_Material for the task_
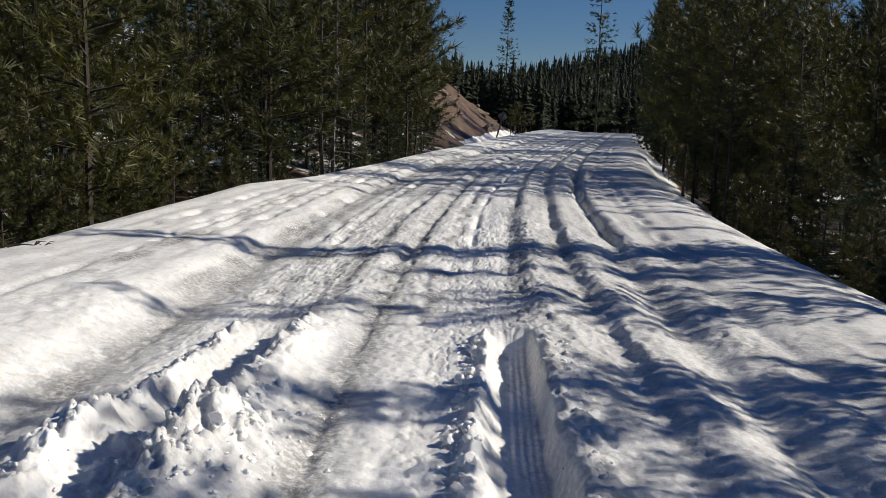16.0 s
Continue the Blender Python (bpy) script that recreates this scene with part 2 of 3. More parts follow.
def land(x, y):
    """Height of the ground, and how bare, how gritty and shade-greyed, how earthen it is."""
    x, y = np.asarray(x, float), np.asarray(y, float)
    u = x - bend(y)
    # the snow sheet narrows on the left further on
    edge = np.interp(y, EDGE_Y, EDGE_U)
    full = u
    u = np.where(u < -1, -1 + (u + 1) * 2.5 / (-1 - edge), u)
    wob = (vnoise(y * 0.45, y * 0 + 3.3, 5) - 0.5) * 0.05
    z = np.interp(u + wob * step(2.5, 4.0, np.abs(u - 1.0)), PROFILE_U, PROFILE_Z)
    on_road = step(-3.2, -2.6, u) * (1 - step(5.2, 5.8, u))
    ahead = step(12.5, 18, y) * on_road
    z = z * (1 - 0.35 * ahead)
    for k, (at, w) in enumerate(((-2.3, 0.09), (-1.9, 0.08), (-1.45, 0.07), (-1.05, 0.09), (-0.6, 0.06), (-0.15, 0.08), (0.15, 0.07), (0.72, 0.08), (1.14, 0.07), (1.6, 0.08), (1.9, 0.05), (2.38, 0.09), (2.98, 0.08), (3.75, 0.09), (4.6, 0.08))):
        line = at + 0.06 * np.sin(y * 0.31 + k * 1.7) + 0.05 * (vnoise(y * 0.8, y * 0 + k, 45) - 0.5)
        z = z - ahead * (1 - step(50, 80, y)) * 0.045 * (0.15 + 1.0 * step(0.35, 0.7, vnoise(y * 3.0, u * 2 + k, 46)) * (0.4 + 0.9 * vnoise(y * 0.4, y * 0 + k, 47))) * bell(u, line, w)
    # edge of the snow sheet breaks unevenly
    ragged = (fbm(y * 0.55, u * 0.2, 3, 21) - 0.5) * 1.1
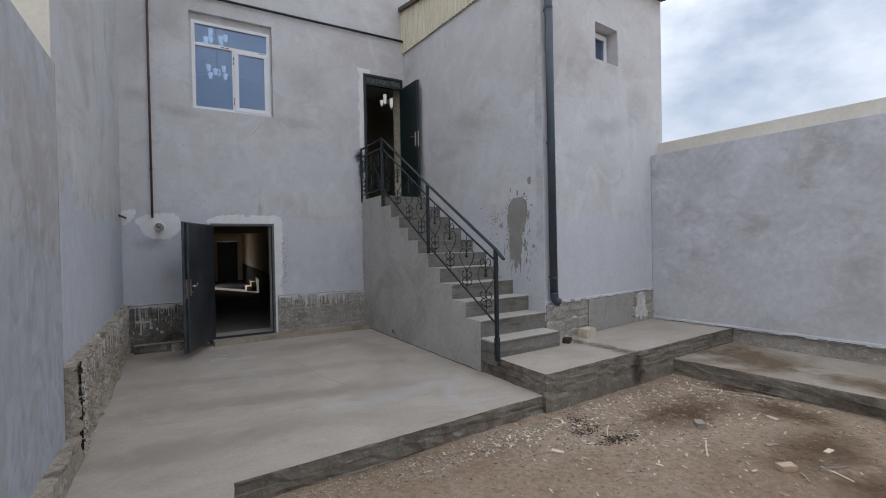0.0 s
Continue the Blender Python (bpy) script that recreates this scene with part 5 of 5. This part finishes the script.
for i in range(90):
    t = i / 89
    z = LAND_Z + 1.13 + (UZ1 + 0.10 - LAND_Z - 1.13) * t
    w = 0.11 * (1 + 0.4 * noise.noise(Vector((i * 0.12, 9.0, 0))) + 0.25 * noise.noise(Vector((i * 0.6, 2.0, 0))))
    xr = UX0 - 0.002 if z < UZ1 + 0.002 else UX0 + 0.16
    row = [bm.verts.new(p) for p in ((xr, 0.004, z), (xr, -0.007, z), (UX0 - w * 0.9, -0.006, z), (UX0 - w, 0.004, z))]
    if prev:
        for q in range(3):
            bm.faces.new((prev[q], row[q], row[q + 1], prev[q + 1]))
    prev = row
solid("white_daub", bm, M_WHITE_PATCH, "white plaster daub beside the upper door", "plaster patch", "structure", m=FACADE)

# ---- upper door ----
ud = thing("door_4", "dark steel upper door with a scrolled transom", "door", Matrix.Translation((0, FY, 0)), kind="structure")
TZ = UZ1 - 0.225
bm = bmesh.new()
f = 0.05
obox(bm, UX0, UX1, -0.03, 0.04, UZ1 - f, UZ1)
obox(bm, UX0, UX0 + f, -0.03, 0.04, LAND_Z, UZ1 - f)
obox(bm, UX1 - f, UX1, -0.03, 0.04, LAND_Z, UZ1 - f)
obox(bm, UX0 + f, UX1 - f, -0.03, 0.04, TZ, TZ + f)
part("door_frame", soften(bm, 0.004, 1), M_IRON, ud)
bm = bmesh.new()
obox(bm, UX0 + f, UX1 - f, 0.0, 0.006, TZ + f, UZ1 - f)
p = part("pane", bm, M_FROST, ud, "dusty grey transom panel")
p.visible_shadow = False
bm = bmesh.new()
cz = (TZ + UZ1) / 2
for k in range(3):
    cx = UX0 + 0.16 + 0.26 * k
    tube(bm, spline([(cx - 0.08, -0.012, cz + 0.05), (cx - 0.10, -0.012, cz), (cx - 0.05, -0.012, cz - 0.055), (cx, -0.012, cz - 0.02), (cx + 0.05, -0.012, cz + 0.05), (cx + 0.11, -0.012, cz + 0.03), (cx + 0.10, -0.012, cz - 0.03), (cx + 0.06, -0.012, cz - 0.03)], 4), 0.007, 6)
part("transom_scroll", bm, M_IRON, ud)
bm = bmesh.new()
obox(bm, UX0, UX1, 0.045, 0.53, LAND_Z - 0.02, LAND_Z + 0.025)
part("sill", bm, M_SLAB, ud)
ul = thing("upper_door_leaf", "dark green-black steel leaf opened against the side wall", "door", Matrix.Translation((UX1 - 0.02, FY - 0.03, LAND_Z)) @ rotz(-85.0))
UH = TZ - LAND_Z - 0.0
bm = bmesh.new()
obox(bm, 0.0, 0.69, -0.045, 0.0, 0.03, UH)
part("panel", soften(bm, 0.004, 1), M_GREEN_DOOR, ul)
bm = bmesh.new()
obox(bm, 0.67, 0.71, 0.0, 0.012, 0.02, UH + 0.012)
part("flange", soften(bm, 0.003, 1), M_DOOR_FRAME, ul)
bm = bmesh.new()
obox(bm, 0.60, 0.642, -0.057, -0.046, 1.12, 1.40)
pl = part("handle_plate", soften(bm, 0.004), M_PALE_BRASS, ul, "pale brass handle plate")
bm = bmesh.new()
obox(bm, 0.6905, 0.693, -0.035, -0.012, 1.10, 1.42)
part("lock_plate", bm, M_PALE_BRASS, ul)
bm = bmesh.new()
tube(bm, spline([(0.62, -0.05, 1.30), (0.62, -0.10, 1.30), (0.60, -0.108, 1.30), (0.51, -0.105, 1.32)], 5), 0.010, 10)
part("lever", bm, M_CHROME, pl, smooth=True)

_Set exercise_
Give all the lines above again, character for character, without pictures.

_Task output_
16.0 s
Continue the Blender Python (bpy) script that recreates this scene with part 2 of 3. More parts follow.
def land(x, y):
    """Height of the ground, and how bare, how gritty and shade-greyed, how earthen it is."""
    x, y = np.asarray(x, float), np.asarray(y, float)
    u = x - bend(y)
    # the snow sheet narrows on the left further on
    edge = np.interp(y, EDGE_Y, EDGE_U)
    full = u
    u = np.where(u < -1, -1 + (u + 1) * 2.5 / (-1 - edge), u)
    wob = (vnoise(y * 0.45, y * 0 + 3.3, 5) - 0.5) * 0.05
    z = np.interp(u + wob * step(2.5, 4.0, np.abs(u - 1.0)), PROFILE_U, PROFILE_Z)
    on_road = step(-3.2, -2.6, u) * (1 - step(5.2, 5.8, u))
    ahead = step(12.5, 18, y) * on_road
    z = z * (1 - 0.35 * ahead)
    for k, (at, w) in enumerate(((-2.3, 0.09), (-1.9, 0.08), (-1.45, 0.07), (-1.05, 0.09), (-0.6, 0.06), (-0.15, 0.08), (0.15, 0.07), (0.72, 0.08), (1.14, 0.07), (1.6, 0.08), (1.9, 0.05), (2.38, 0.09), (2.98, 0.08), (3.75, 0.09), (4.6, 0.08))):
        line = at + 0.06 * np.sin(y * 0.31 + k * 1.7) + 0.05 * (vnoise(y * 0.8, y * 0 + k, 45) - 0.5)
        z = z - ahead * (1 - step(50, 80, y)) * 0.045 * (0.15 + 1.0 * step(0.35, 0.7, vnoise(y * 3.0, u * 2 + k, 46)) * (0.4 + 0.9 * vnoise(y * 0.4, y * 0 + k, 47))) * bell(u, line, w)
    # edge of the snow sheet breaks unevenly
    ragged = (fbm(y * 0.55, u * 0.2, 3, 21) - 0.5) * 1.1
0.0 s
Continue the Blender Python (bpy) script that recreates this scene with part 5 of 5. This part finishes the script.
for i in range(90):
    t = i / 89
    z = LAND_Z + 1.13 + (UZ1 + 0.10 - LAND_Z - 1.13) * t
    w = 0.11 * (1 + 0.4 * noise.noise(Vector((i * 0.12, 9.0, 0))) + 0.25 * noise.noise(Vector((i * 0.6, 2.0, 0))))
    xr = UX0 - 0.002 if z < UZ1 + 0.002 else UX0 + 0.16
    row = [bm.verts.new(p) for p in ((xr, 0.004, z), (xr, -0.007, z), (UX0 - w * 0.9, -0.006, z), (UX0 - w, 0.004, z))]
    if prev:
        for q in range(3):
            bm.faces.new((prev[q], row[q], row[q + 1], prev[q + 1]))
    prev = row
solid("white_daub", bm, M_WHITE_PATCH, "white plaster daub beside the upper door", "plaster patch", "structure", m=FACADE)

# ---- upper door ----
ud = thing("door_4", "dark steel upper door with a scrolled transom", "door", Matrix.Translation((0, FY, 0)), kind="structure")
TZ = UZ1 - 0.225
bm = bmesh.new()
f = 0.05
obox(bm, UX0, UX1, -0.03, 0.04, UZ1 - f, UZ1)
obox(bm, UX0, UX0 + f, -0.03, 0.04, LAND_Z, UZ1 - f)
obox(bm, UX1 - f, UX1, -0.03, 0.04, LAND_Z, UZ1 - f)
obox(bm, UX0 + f, UX1 - f, -0.03, 0.04, TZ, TZ + f)
part("door_frame", soften(bm, 0.004, 1), M_IRON, ud)
bm = bmesh.new()
obox(bm, UX0 + f, UX1 - f, 0.0, 0.006, TZ + f, UZ1 - f)
p = part("pane", bm, M_FROST, ud, "dusty grey transom panel")
p.visible_shadow = False
bm = bmesh.new()
cz = (TZ + UZ1) / 2
for k in range(3):
    cx = UX0 + 0.16 + 0.26 * k
    tube(bm, spline([(cx - 0.08, -0.012, cz + 0.05), (cx - 0.10, -0.012, cz), (cx - 0.05, -0.012, cz - 0.055), (cx, -0.012, cz - 0.02), (cx + 0.05, -0.012, cz + 0.05), (cx + 0.11, -0.012, cz + 0.03), (cx + 0.10, -0.012, cz - 0.03), (cx + 0.06, -0.012, cz - 0.03)], 4), 0.007, 6)
part("transom_scroll", bm, M_IRON, ud)
bm = bmesh.new()
obox(bm, UX0, UX1, 0.045, 0.53, LAND_Z - 0.02, LAND_Z + 0.025)
part("sill", bm, M_SLAB, ud)
ul = thing("upper_door_leaf", "dark green-black steel leaf opened against the side wall", "door", Matrix.Translation((UX1 - 0.02, FY - 0.03, LAND_Z)) @ rotz(-85.0))
UH = TZ - LAND_Z - 0.0
bm = bmesh.new()
obox(bm, 0.0, 0.69, -0.045, 0.0, 0.03, UH)
part("panel", soften(bm, 0.004, 1), M_GREEN_DOOR, ul)
bm = bmesh.new()
obox(bm, 0.67, 0.71, 0.0, 0.012, 0.02, UH + 0.012)
part("flange", soften(bm, 0.003, 1), M_DOOR_FRAME, ul)
bm = bmesh.new()
obox(bm, 0.60, 0.642, -0.057, -0.046, 1.12, 1.40)
pl = part("handle_plate", soften(bm, 0.004), M_PALE_BRASS, ul, "pale brass handle plate")
bm = bmesh.new()
obox(bm, 0.6905, 0.693, -0.035, -0.012, 1.10, 1.42)
part("lock_plate", bm, M_PALE_BRASS, ul)
bm = bmesh.new()
tube(bm, spline([(0.62, -0.05, 1.30), (0.62, -0.10, 1.30), (0.60, -0.108, 1.30), (0.51, -0.105, 1.32)], 5), 0.010, 10)
part("lever", bm, M_CHROME, pl, smooth=True)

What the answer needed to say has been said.